At the same time, they managed to stick to the same tired formula: carload of teens, with an irritating passion for squabbling, get lost in the woods and subsequently picked off one by one. The only things they did that were original are the forced “humor” and the attempt at nailing a logical ending onto it – the exact two things which were at the bottom of the list of things that anybody wanted. The TCM franchise is barely any kind of story to begin with; it’s like going to a monster truck rally to watch Bigfoot squash the other cars. To start with a bar set that low and still blow it takes some real dedication.
From Hell It Came (1957)
Now playing on: Amazon Prime
For a final surprise, one horror movie from the same release year as Plan 9, arguably equally as bad, not 1/1000000th as well-known. From Hell It Came does not deserve its title. It should have been called something like “Splinters,” or “Root of All Evil,” or mayhaps “Terror of the Trumk.” You’ve heard of ridiculous premises for horror movies like an attack of killer rabbits in Night of the Lepus, right? Are you sitting down? From Hell It Came is about a rampaging, monstrous tree.

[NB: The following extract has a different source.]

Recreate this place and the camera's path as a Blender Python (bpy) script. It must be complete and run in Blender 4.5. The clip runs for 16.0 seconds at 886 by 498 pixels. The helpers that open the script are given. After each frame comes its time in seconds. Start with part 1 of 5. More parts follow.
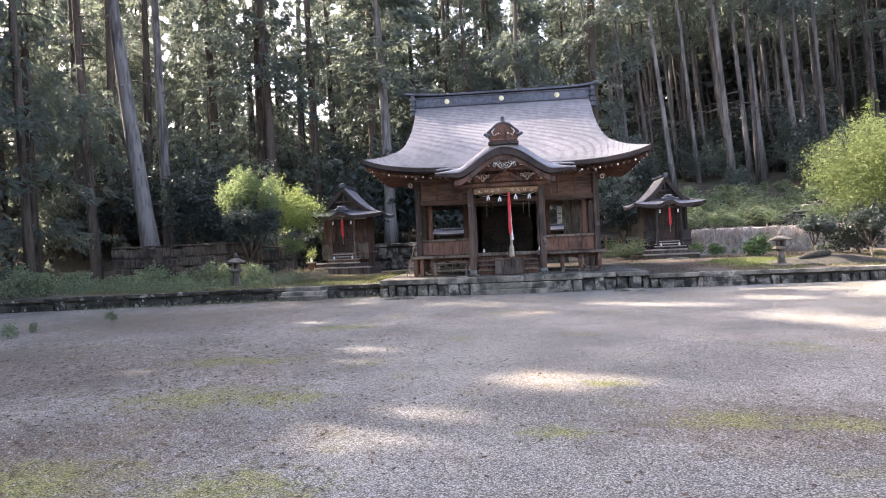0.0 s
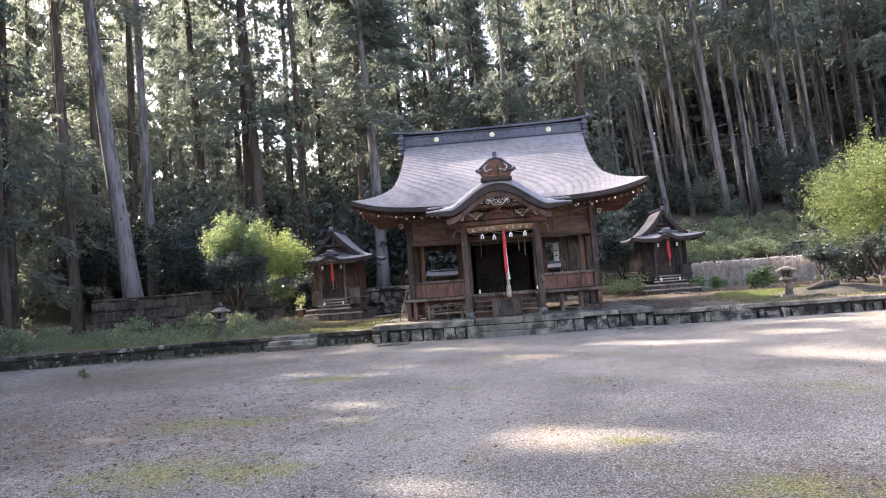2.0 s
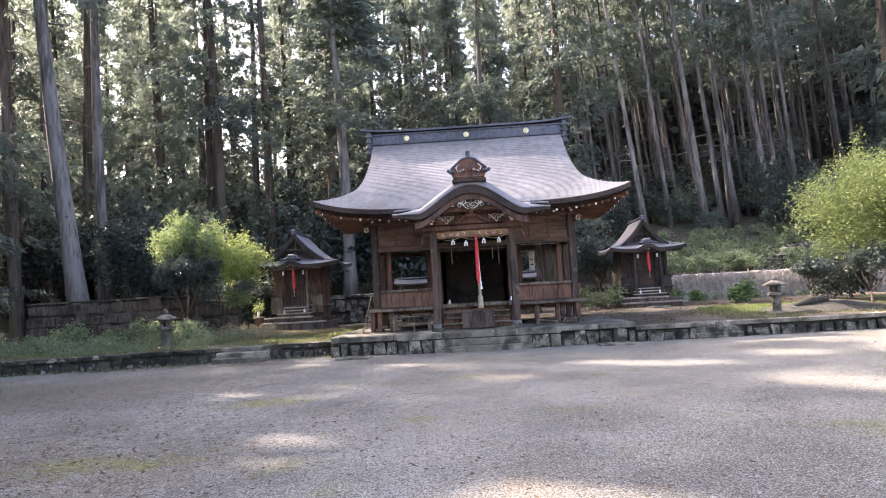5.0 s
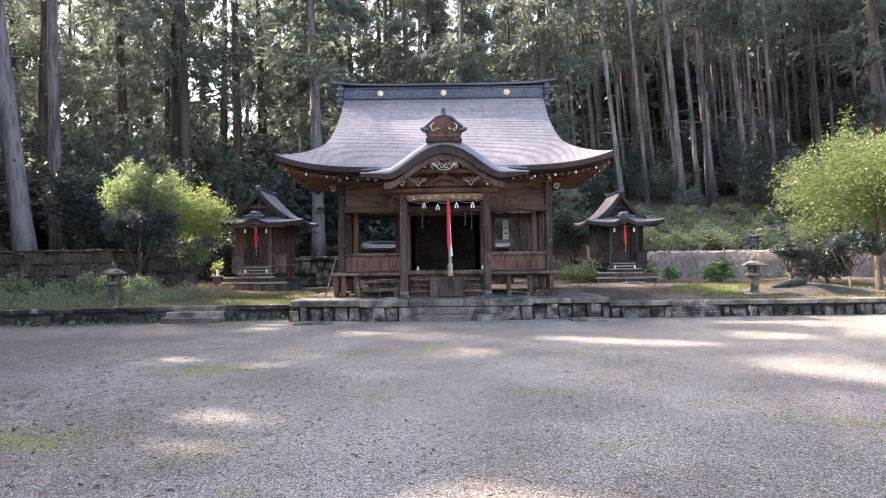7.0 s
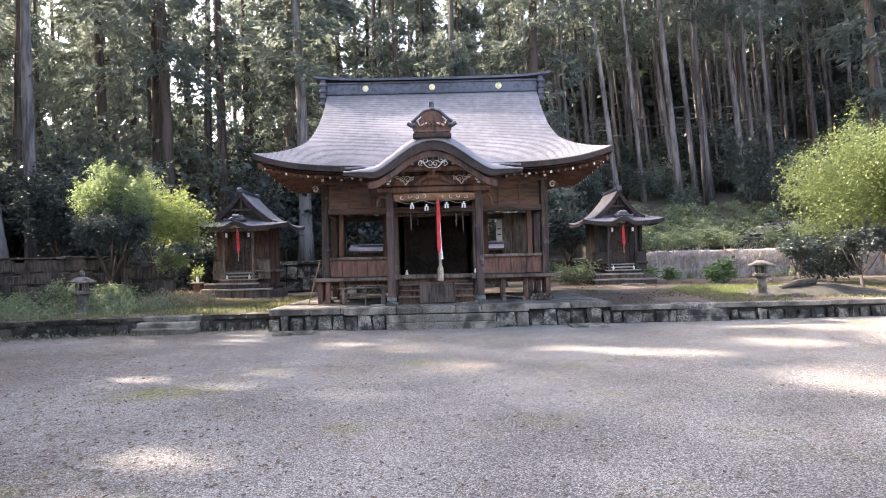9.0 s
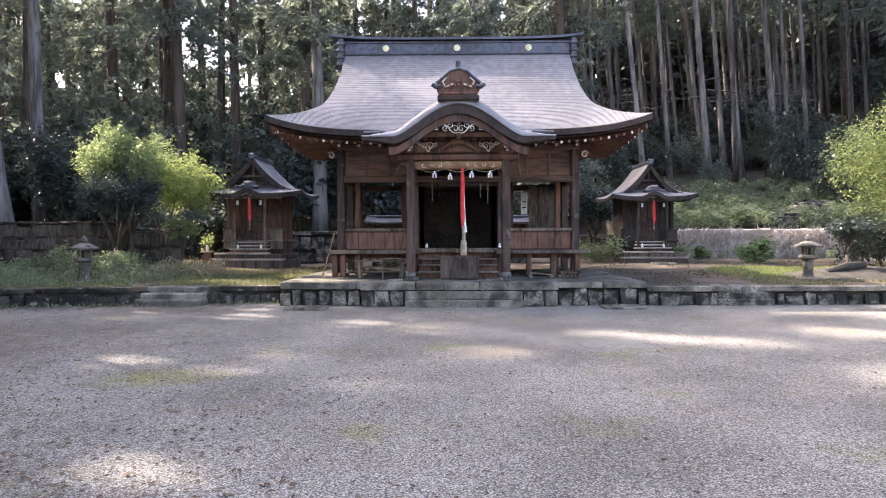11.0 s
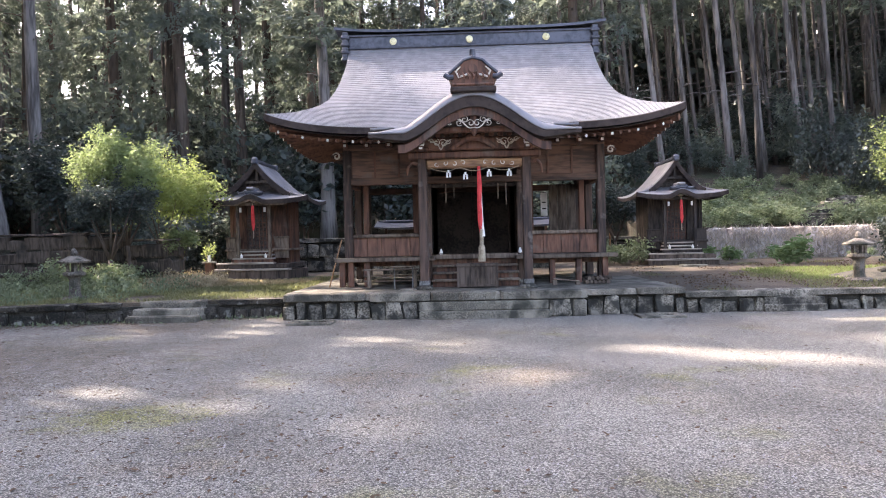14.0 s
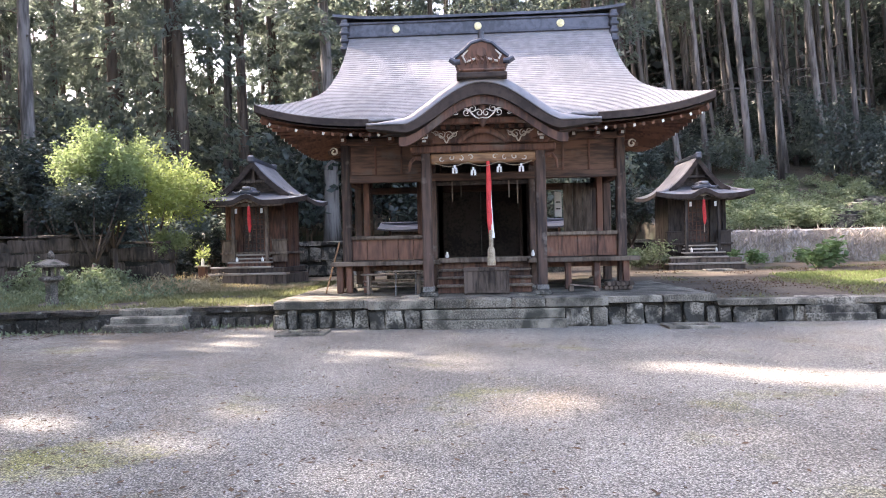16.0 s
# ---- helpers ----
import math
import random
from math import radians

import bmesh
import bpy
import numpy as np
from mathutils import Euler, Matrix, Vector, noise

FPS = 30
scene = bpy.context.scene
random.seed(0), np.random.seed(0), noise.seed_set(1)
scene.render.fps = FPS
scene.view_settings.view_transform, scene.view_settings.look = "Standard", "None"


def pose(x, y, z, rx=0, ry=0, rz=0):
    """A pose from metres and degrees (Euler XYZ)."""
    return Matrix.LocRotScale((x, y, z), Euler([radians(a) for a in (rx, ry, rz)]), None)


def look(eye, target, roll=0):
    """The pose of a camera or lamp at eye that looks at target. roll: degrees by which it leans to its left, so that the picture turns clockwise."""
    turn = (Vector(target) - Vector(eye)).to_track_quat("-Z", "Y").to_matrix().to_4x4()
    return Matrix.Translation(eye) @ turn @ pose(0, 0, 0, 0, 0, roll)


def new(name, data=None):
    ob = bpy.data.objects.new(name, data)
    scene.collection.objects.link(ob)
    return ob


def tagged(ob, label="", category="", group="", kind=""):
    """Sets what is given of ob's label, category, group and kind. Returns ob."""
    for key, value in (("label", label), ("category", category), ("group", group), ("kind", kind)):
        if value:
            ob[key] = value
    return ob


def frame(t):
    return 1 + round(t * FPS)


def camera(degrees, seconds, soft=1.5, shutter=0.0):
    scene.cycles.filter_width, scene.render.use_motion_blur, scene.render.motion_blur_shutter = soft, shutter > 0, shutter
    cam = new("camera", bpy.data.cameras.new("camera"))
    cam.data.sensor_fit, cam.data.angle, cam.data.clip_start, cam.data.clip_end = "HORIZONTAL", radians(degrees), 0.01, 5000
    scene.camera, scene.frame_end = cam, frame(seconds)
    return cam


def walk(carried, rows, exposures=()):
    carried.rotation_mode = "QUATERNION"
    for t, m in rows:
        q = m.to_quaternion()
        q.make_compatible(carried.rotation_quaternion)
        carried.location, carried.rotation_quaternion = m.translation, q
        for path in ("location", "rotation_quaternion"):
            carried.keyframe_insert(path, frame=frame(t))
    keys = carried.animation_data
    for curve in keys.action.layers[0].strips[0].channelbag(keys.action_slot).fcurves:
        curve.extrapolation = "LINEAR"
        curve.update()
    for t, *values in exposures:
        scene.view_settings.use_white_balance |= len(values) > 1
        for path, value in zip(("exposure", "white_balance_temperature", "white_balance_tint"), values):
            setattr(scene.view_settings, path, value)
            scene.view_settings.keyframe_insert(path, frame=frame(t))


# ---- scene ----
cam = camera(67.2, 16.0, soft=1.0)
PATH = [
    (0, (-0.173, -21.376, 1.602), (-0.363, -19.385, 1.595), -2.4),
    (0.5, (-0.206, -21.094, 1.587), (-0.303, -19.096, 1.583), -2.4),
    (1, (-0.19, -20.851, 1.592), (-0.272, -18.853, 1.625), -2.4),
    (1.5, (-0.192, -20.648, 1.606), (-0.33, -18.656, 1.717), -4.9),
    (2, (-0.268, -20.442, 1.589), (-0.43, -18.452, 1.707), -4.2),
    (2.5, (-0.376, -20.166, 1.611), (-0.474, -18.174, 1.751), -2.6),
    (3, (-0.332, -19.859, 1.587), (-0.39, -17.864, 1.716), -2.5),
    (3.2, (-0.31, -19.718, 1.593), (-0.364, -17.724, 1.74), -2.4),
    (5.3, (-0.14, -18.673, 1.62), (-0.242, -16.68, 1.758), -3.7),
    (5.5, (-0.111, -18.595, 1.621), (-0.294, -16.609, 1.768), -3.6),
    (6, (-0.132, -18.347, 1.584), (-0.245, -16.356, 1.739), -2.4),
    (6.5, (-0.154, -18.016, 1.579), (-0.134, -16.017, 1.617), -0.1),
    (7, (-0.115, -17.728, 1.581), (-0.124, -15.729, 1.619), -0.7),
    (7.5, (-0.142, -17.519, 1.576), (-0.345, -15.53, 1.636), -0.7),
    (8, (-0.152, -17.221, 1.603), (-0.214, -15.223, 1.657), -0.5),
    (8.5, (-0.076, -16.892, 1.594), (-0.005, -14.893, 1.616), -1.2),
    (9, (-0.016, -16.595, 1.629), (-0.006, -14.595, 1.672), -1.4),
    (11.5, (-0.319, -15.243, 1.638), (-0.348, -13.244, 1.582), -0.1),
    (12, (-0.337, -15.122, 1.654), (-0.361, -13.124, 1.588), -0.1),
    (12.5, (-0.314, -14.917, 1.616), (-0.334, -12.918, 1.544), -0.2),
    (13, (-0.321, -14.674, 1.636), (-0.369, -12.755, 1.584), -0.2),
    (13.5, (-0.389, -14.341, 1.635), (-0.451, -12.342, 1.604), -0.2),
    (14, (-0.39, -14.067, 1.643), (-0.455, -12.068, 1.621), -1.3),
    (14.5, (-0.295, -13.732, 1.645), (-0.393, -11.735, 1.632), -1.8),
    (15, (-0.358, -13.444, 1.637), (-0.582, -11.457, 1.646), -2.2),
    (15.5, (-0.441, -13.112, 1.647), (-0.548, -11.115, 1.636), -1.7),
    (16, (-0.357, -12.746, 1.598), (-0.45, -10.748, 1.589), -1.3),
]
walk(cam, [(t, look(eye, target, roll)) for t, eye, target, roll in PATH],
     exposures=[(0, 2.74, 6950, 20), (8.0, 2.75, 6950, 20), (9.0, 2.86, 6950, 20), (11.5, 2.7, 6950, 20), (14.5, 2.86, 6950, 20), (15.5, 2.98, 6950, 20), (16, 3.06, 6950, 20)])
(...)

The tree was an island prince wrongly executed in a former life, so he comes back from the grave as a mobile tree, in a revenge plot which dares you to question its efficiency. The image you see is the real costume they gave him. Yep, this walking tree with resting bitch face was supposed to be scary. Even excusing the wooden acting, the premise of the plot is rooted in Indonesian folklore, so western audiences will be out on a limb. This pile of compost will have you sycamore horror movies in general because it leafs you so board. Also, nobody else on the island seems to have access to a book of matches.
I rest my case
Plan 9, ridiculous horror movie? Of course, and yet its pure innocence makes it almost lovable. But Plan 9 From Outer Space, worst horror movie ever made? Uh-uh, we have crossed many more thresholds of suck since that day.
In case you’re asking “Why isn’t my favorite bad horror movie on the list?” There are infinite bad horror movies out there. These were just seven pertinent examples.